Data:
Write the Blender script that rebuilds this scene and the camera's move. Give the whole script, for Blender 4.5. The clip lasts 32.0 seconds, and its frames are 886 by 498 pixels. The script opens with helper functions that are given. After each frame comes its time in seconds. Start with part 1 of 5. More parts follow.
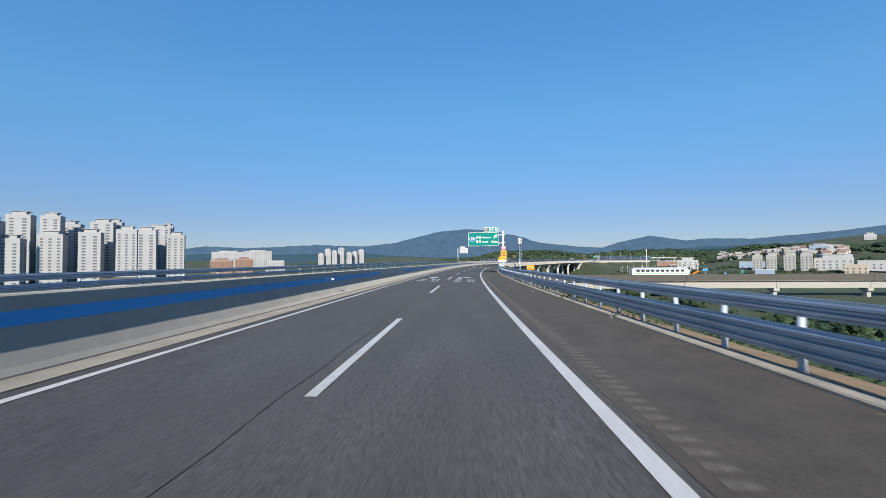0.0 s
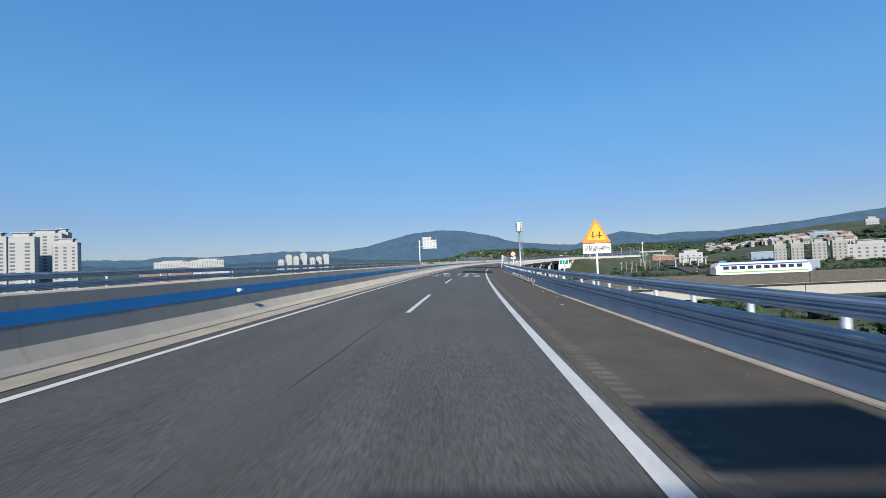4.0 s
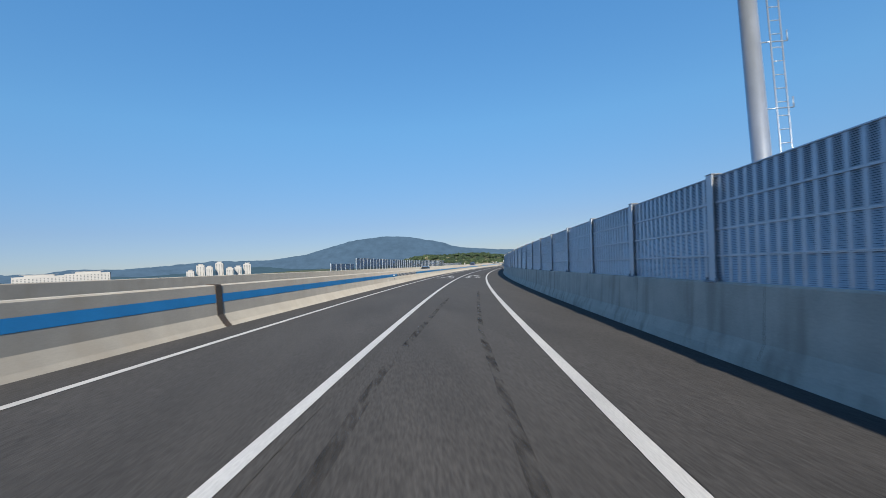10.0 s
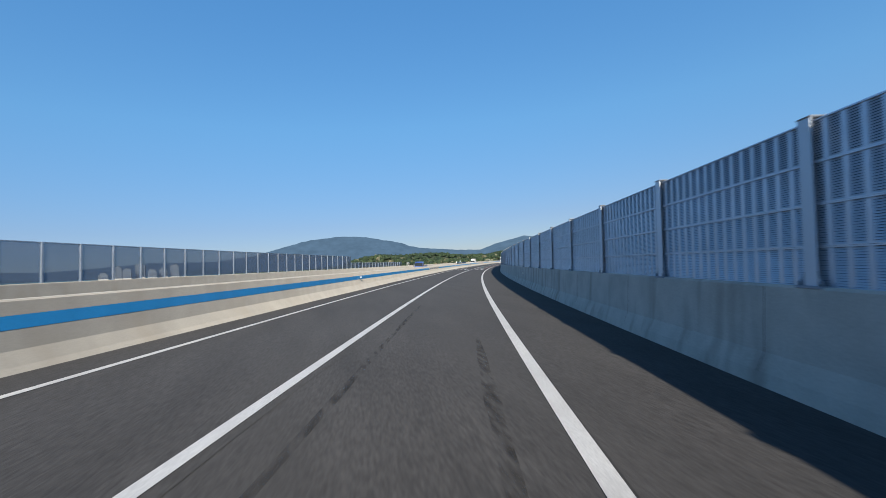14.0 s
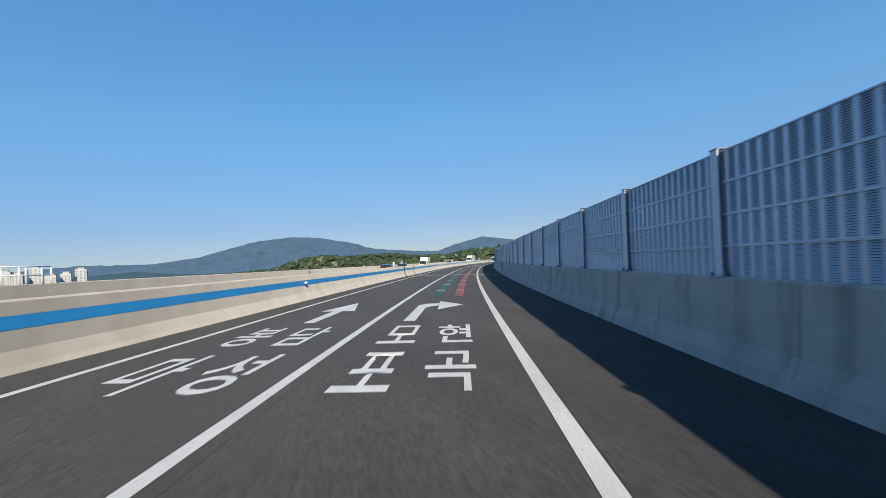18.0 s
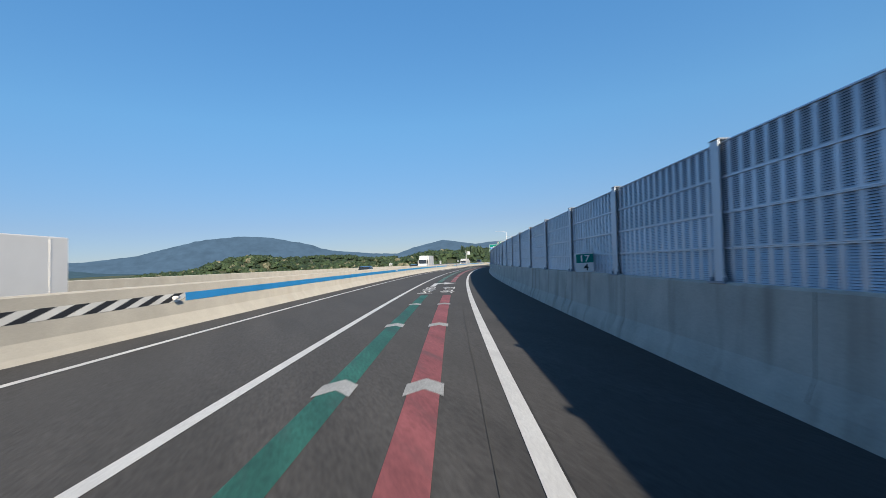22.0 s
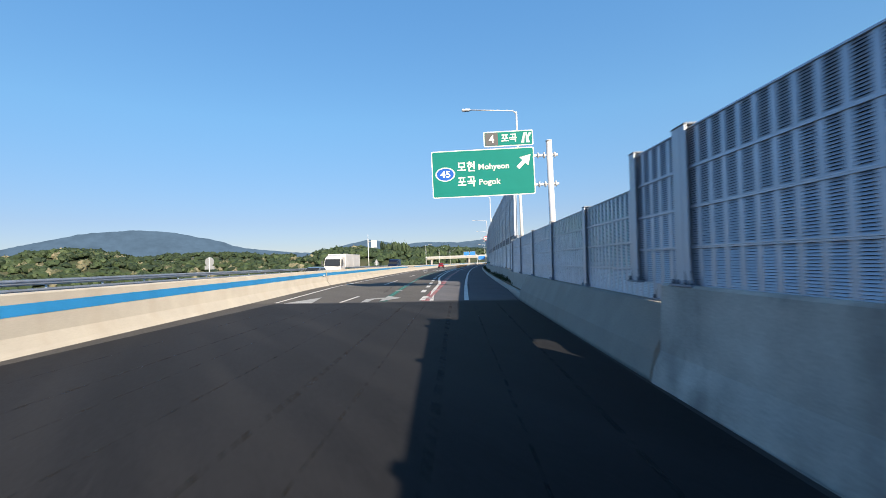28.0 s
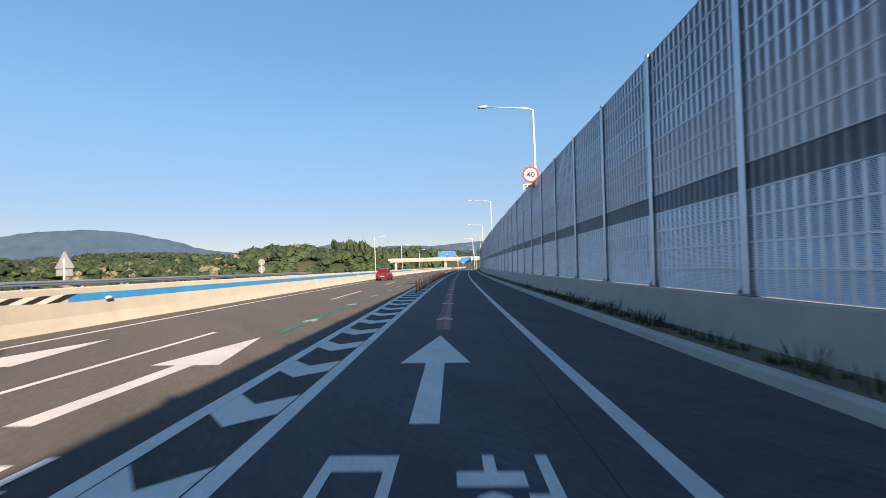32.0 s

Work to complete:
Write the full listing out again with every line unchanged, but include no pictures.

Response:
Write the Blender script that rebuilds this scene and the camera's move. Give the whole script, for Blender 4.5. The clip lasts 32.0 seconds, and its frames are 886 by 498 pixels. The script opens with helper functions that are given. After each frame comes its time in seconds. Start with part 1 of 5. More parts follow.
0.0 s
4.0 s
10.0 s
14.0 s
18.0 s
22.0 s
28.0 s
32.0 s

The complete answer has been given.